What you need to know about the ALM methodology
Gerie Owen provides an overview of ALM methodology, covering its requirements, development and maintenance phases and its core components.
Application lifecycle management (ALM) is a framework through which the process of software development and ongoing maintenance is recorded and controlled. The ALM methodology is a more comprehensive approach than the traditional systems development lifecycle (SDLC) because it includes continuous management from an application’s inception until its decommissioning. In fact, there may be multiple systems development lifecycles throughout the life of an application product. This article defines ALM, discusses its different phases and covers its core components.
ALM practices approach the product lifecycle using a phase structure. At a high level, there are three stages, or phases, of ALM — requirements definition and design, development and operations and maintenance. These activities occur in all software projects, regardless of the project methodology (e.g., XP, scrum or Waterfall) espoused by the organization; the difference is only in the ways in which these tasks are approached. Across the phases, the ALM methodology provide a governance system designed to ensure that the application is meeting business needs not only at the individual business level, but also as part of the organization’s total information technology strategy.

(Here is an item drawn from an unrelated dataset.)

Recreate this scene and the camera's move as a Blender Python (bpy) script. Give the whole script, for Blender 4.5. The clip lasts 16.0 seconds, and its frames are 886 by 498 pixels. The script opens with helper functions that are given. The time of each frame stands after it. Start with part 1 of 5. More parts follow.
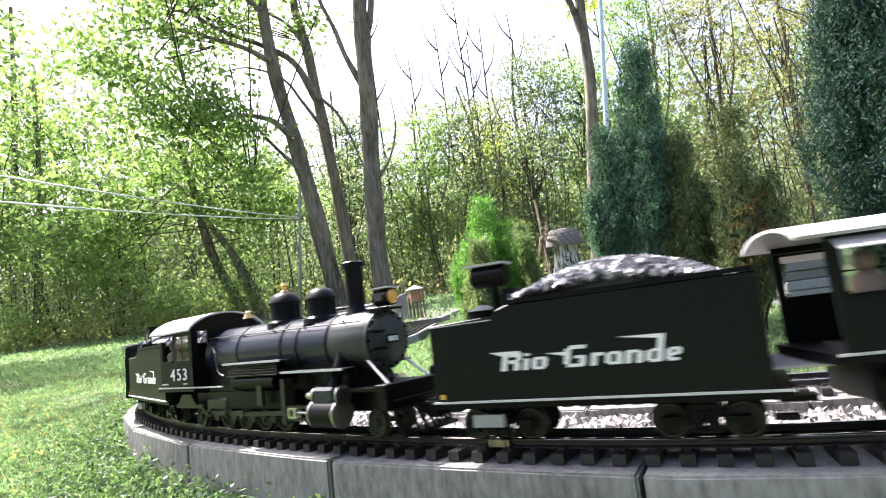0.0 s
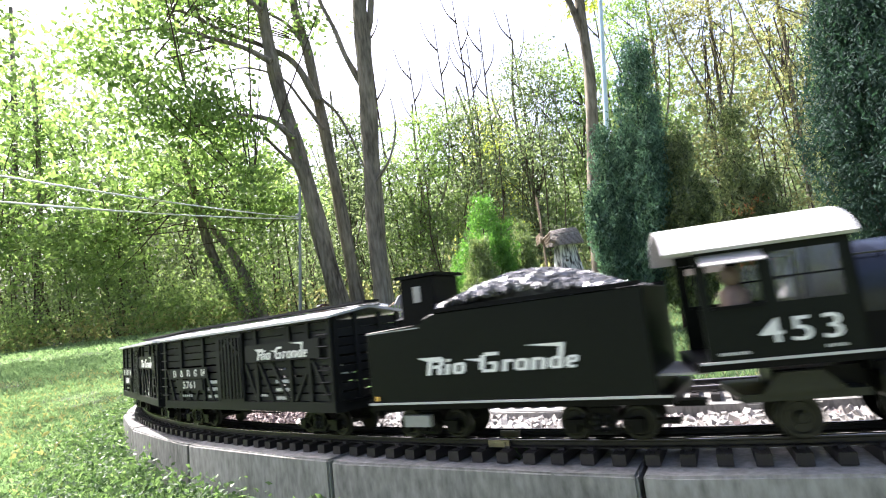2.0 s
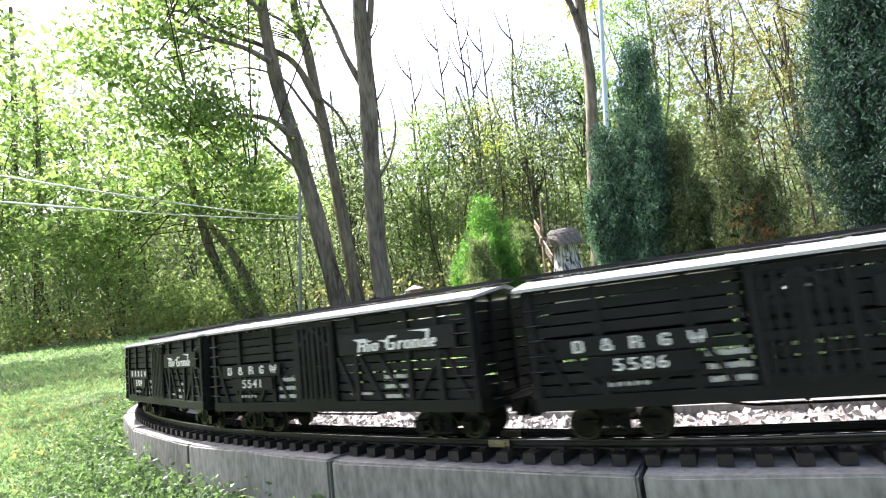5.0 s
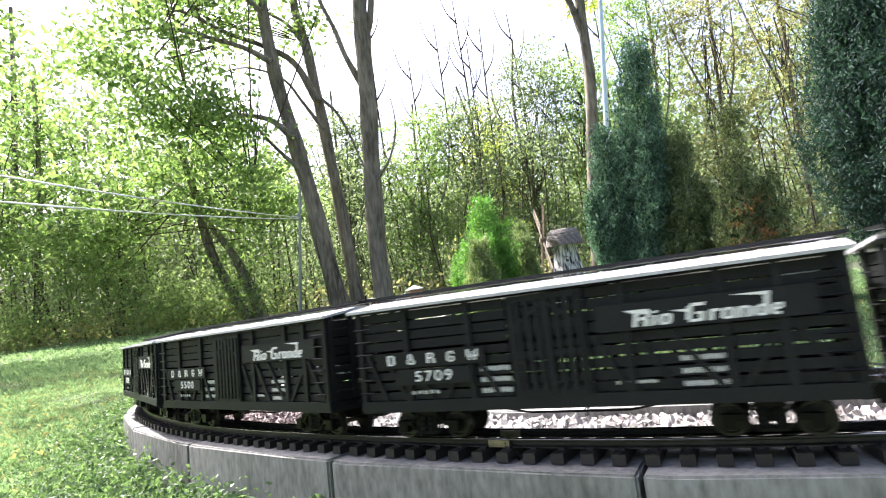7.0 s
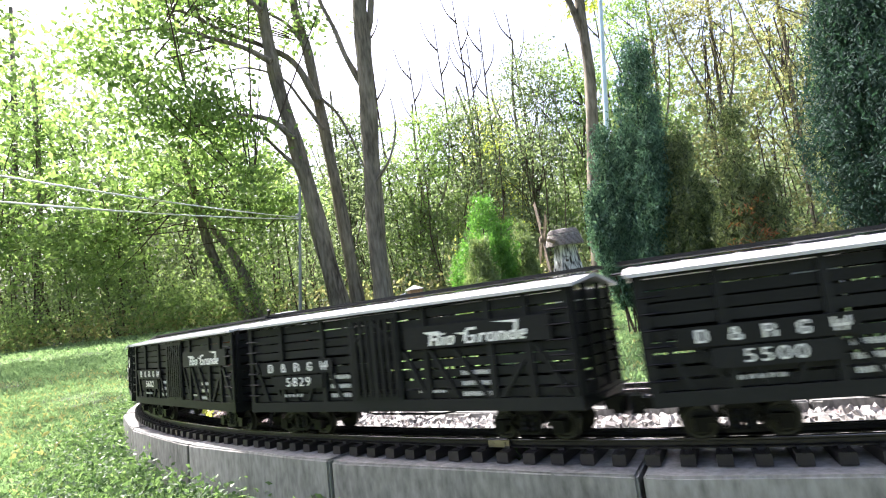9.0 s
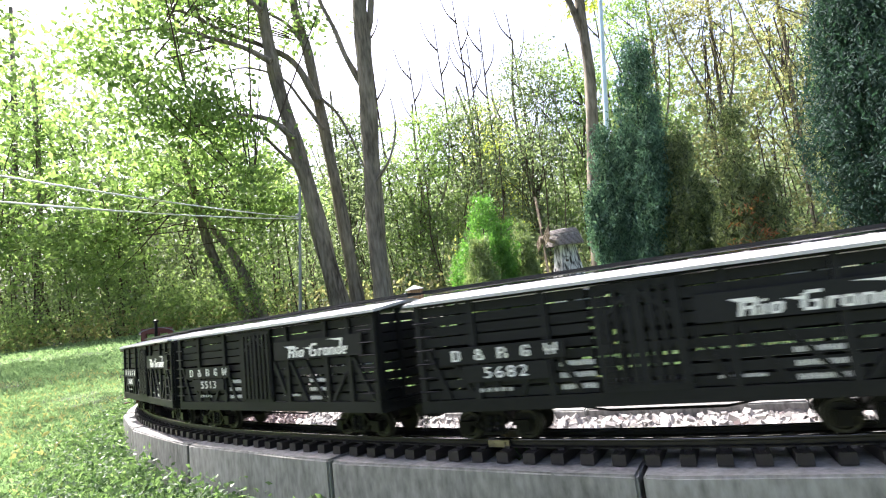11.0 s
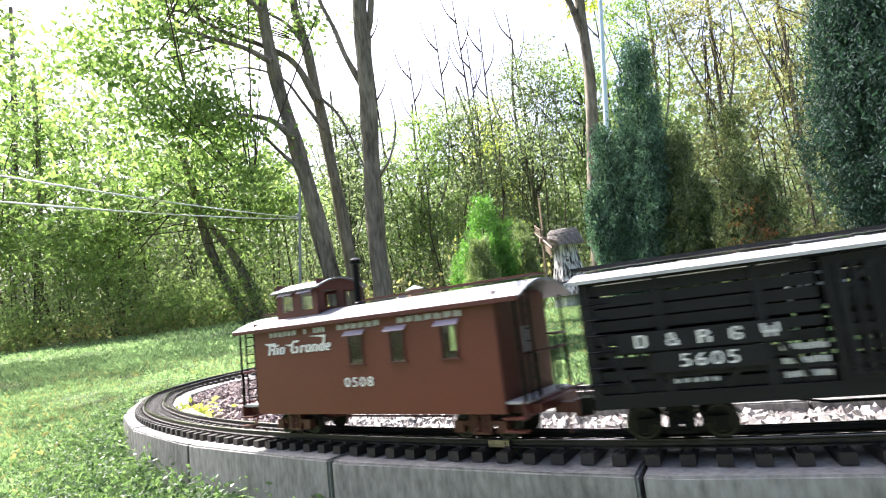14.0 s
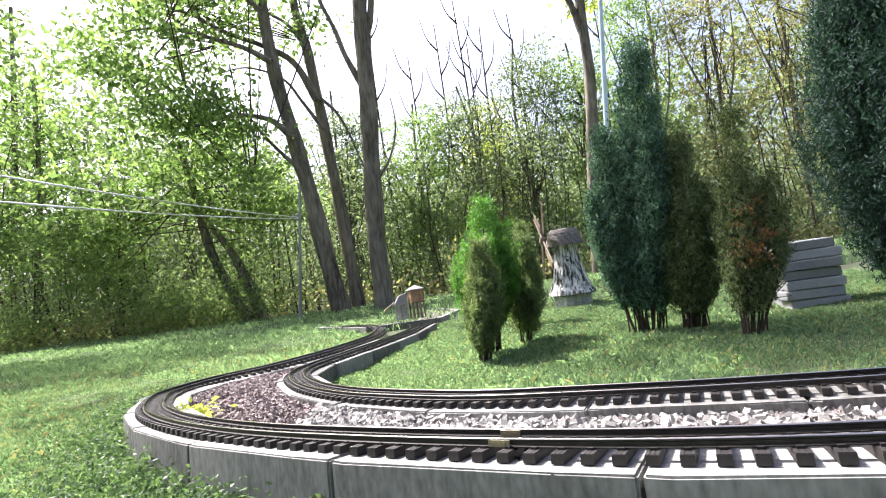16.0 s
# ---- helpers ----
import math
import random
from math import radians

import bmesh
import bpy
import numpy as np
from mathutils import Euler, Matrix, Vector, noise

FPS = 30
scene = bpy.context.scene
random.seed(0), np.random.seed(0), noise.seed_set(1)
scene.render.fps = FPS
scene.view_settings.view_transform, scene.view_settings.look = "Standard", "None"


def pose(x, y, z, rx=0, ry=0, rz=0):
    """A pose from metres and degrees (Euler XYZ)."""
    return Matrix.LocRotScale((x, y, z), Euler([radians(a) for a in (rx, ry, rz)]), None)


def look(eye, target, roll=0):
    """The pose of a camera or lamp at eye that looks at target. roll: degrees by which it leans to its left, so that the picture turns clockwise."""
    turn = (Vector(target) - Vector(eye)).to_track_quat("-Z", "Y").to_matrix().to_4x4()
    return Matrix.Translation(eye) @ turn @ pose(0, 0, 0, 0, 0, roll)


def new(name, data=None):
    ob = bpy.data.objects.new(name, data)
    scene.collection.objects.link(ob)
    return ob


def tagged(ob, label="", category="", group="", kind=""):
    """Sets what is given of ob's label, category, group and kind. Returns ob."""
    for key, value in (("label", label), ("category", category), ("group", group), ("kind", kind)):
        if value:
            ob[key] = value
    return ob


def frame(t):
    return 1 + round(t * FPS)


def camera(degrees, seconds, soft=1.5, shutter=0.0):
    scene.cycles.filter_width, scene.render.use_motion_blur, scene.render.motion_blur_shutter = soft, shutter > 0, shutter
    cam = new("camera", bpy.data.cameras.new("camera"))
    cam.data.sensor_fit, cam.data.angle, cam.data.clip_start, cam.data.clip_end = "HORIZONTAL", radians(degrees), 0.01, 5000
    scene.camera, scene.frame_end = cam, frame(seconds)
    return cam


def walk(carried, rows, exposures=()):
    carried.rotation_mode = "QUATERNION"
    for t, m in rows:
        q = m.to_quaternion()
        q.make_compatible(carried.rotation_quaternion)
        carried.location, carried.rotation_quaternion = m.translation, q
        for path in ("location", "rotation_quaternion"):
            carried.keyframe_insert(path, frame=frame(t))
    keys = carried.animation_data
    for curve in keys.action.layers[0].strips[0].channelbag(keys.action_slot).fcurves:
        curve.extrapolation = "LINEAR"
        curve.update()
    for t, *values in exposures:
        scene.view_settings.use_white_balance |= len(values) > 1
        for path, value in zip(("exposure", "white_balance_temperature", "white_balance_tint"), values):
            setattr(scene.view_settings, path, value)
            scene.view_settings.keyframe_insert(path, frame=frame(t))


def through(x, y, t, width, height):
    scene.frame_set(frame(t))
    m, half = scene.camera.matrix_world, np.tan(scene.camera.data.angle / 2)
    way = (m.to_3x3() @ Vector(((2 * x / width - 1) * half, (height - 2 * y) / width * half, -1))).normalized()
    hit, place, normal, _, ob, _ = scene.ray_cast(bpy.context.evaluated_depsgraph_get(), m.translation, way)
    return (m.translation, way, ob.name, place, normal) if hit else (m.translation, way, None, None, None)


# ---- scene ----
cam = camera(76.77, 16.0, soft=1.1, shutter=0.4)
EYE = (0.0, 0.0, 0.168)
VIEW = look(EYE, (0.0, math.cos(radians(3.6)), 0.168 + math.sin(radians(3.6))), -8.27)
walk(cam, [(0.0, VIEW), (16.0, VIEW)], exposures=[(0.0, 2.02, 5950, 18), (13.0, 2.02, 5950, 18), (14.6, 1.95, 5950, 18), (16.0, 1.58, 5950, 18)])

# ---- light ----
SUN_AZ, SUN_EL = radians(-43), radians(55)      # to the left of the camera and ahead of it
world = bpy.data.worlds.new("daylight")
scene.world = world
world.use_nodes = True
wn = world.node_tree
sky = wn.nodes.new("ShaderNodeTexSky")
sky.sky_type, sky.sun_disc = "NISHITA", False
sky.sun_elevation, sky.sun_rotation = SUN_EL, SUN_AZ
sky.air_density, sky.dust_density, sky.ozone_density = 0.9, 7.0, 1.0
wn.links.new(sky.outputs[0], wn.nodes["Background"].inputs[0])
wn.nodes["Background"].inputs[1].default_value = 0.12
lamp = bpy.data.lights.new("sun", "SUN")
lamp.energy, lamp.angle, lamp.color = 5.0, radians(0.6), (1.0, 0.94, 0.82)
sun = new("sun", lamp)
sun.matrix_world = look((-8, 18, 20), (-8 - math.sin(SUN_AZ) * math.cos(SUN_EL), 18 - math.cos(SUN_AZ) * math.cos(SUN_EL), 20 - math.sin(SUN_EL)))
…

Starting a project: The requirements and development phases
In the requirements and design phase, application development is accepted as a formal project and resources are assigned to the project team through the governance process. In larger, more mature IT organizations, individual projects are assigned as part of IT programs that may be managed by a project management office. The business, functional and non-functional requirements are gathered by business analysts or product owners — and the proposed application is designed by the solution architect. Governance plays a role here as well as solution design based on corporate information technology standards.
In the development stage, the application is built, tested and deployed into production, again with oversight through the governance process and the project methodology in use within the organization. Depending on the approach, the build and test may take place in a series of short iterations or may be individual phases within the project. It may also be deployed and modified in production using a DevOps strategy, which requires close coordination between development and IT operations.
From development to deployment: The operations phase
Once an application has been deployed to production, it moves into the operations and maintenance stage. In this stage, IT operations is responsible for keeping the application online and functioning, which includes applying patches, hot fixes and minor upgrades. ALM governance dictates how and when fixes and patches are applied, when upgrades of different types are allowed and if the operating system and other supporting software can be upgraded.
How the activities within the stages of ALM are executed depends on the approach followed by the individual organization. The two main categories of ALM methodology are Waterfall and Agile. Organizations using Waterfall follow the traditional systems development lifecycle. Waterfall follows a series of individual phases beginning with initiation, moving into design, build and test sequentially and finishing with deployment. These phases are performed sequentially, with the previous one completing before the next one begins.
Agile breaks software releases into short iterations. Each iteration focuses on providing shippable software. Types of Agile methodologies include scrum, Lean, Kanban and Extreme Programming. Iterations may be deployed and tested in production, both to provide essential features to the business quickly, and to get rapid user feedback. Some organizations have taken Agile further and are employing continuous delivery and continuous deployment. This latest trend generally incorporates DevOps, in which development and operations are part of the project team and all are responsible for testing.
To fully understand the ALM methodology, it is important to review the individual components of the framework. At a high level, the components can be grouped based on their roles during the life of the product.
When an application begins its life as an idea, the project management and software development components are employed in order to bring the application into production. The project management component focuses on balancing the triple constraint: scope, cost and schedule. Requirements management comes into play as requirements are gathered and refined. The software development components, which include test coverage and defect tracking, are used to ensure that the application is of an acceptable level of quality before it is deployed to production. The deployment control component of ALM consists of the processes by which the code is moved to production.
Once the application is in production, components such as version control, performance monitoring and incident management are used to govern on-going support. On-going performance monitoring processes are critical to the success of the application. Poor performance can mean loss of customers, and solid performance monitoring provides the capability to find and fix issues before the customers are affected by them. Incident management processes are also critical, as problems — whether they are related to hardware, software, security or performance — can result in lost customers. Incident management procedures ensure that the analysis and remediation of production problems happens as effectively and as expediently as possible.
Finally, the portfolio management component of ALM is used throughout the product’s lifecycle to ensure that relevance and importance within the overall organization’s information technology picture is maintained. It is through portfolio management that an organization’s leaders determine the strategic technological direction (i.e., how technology will be used to achieve business goals).
By achieving these goals, the ALM methodology provides a framework not only for managing an application’s lifecycle from inception to decommissioning, but also for developing and managing the strategic technologic vision for meeting an organization’s business objectives.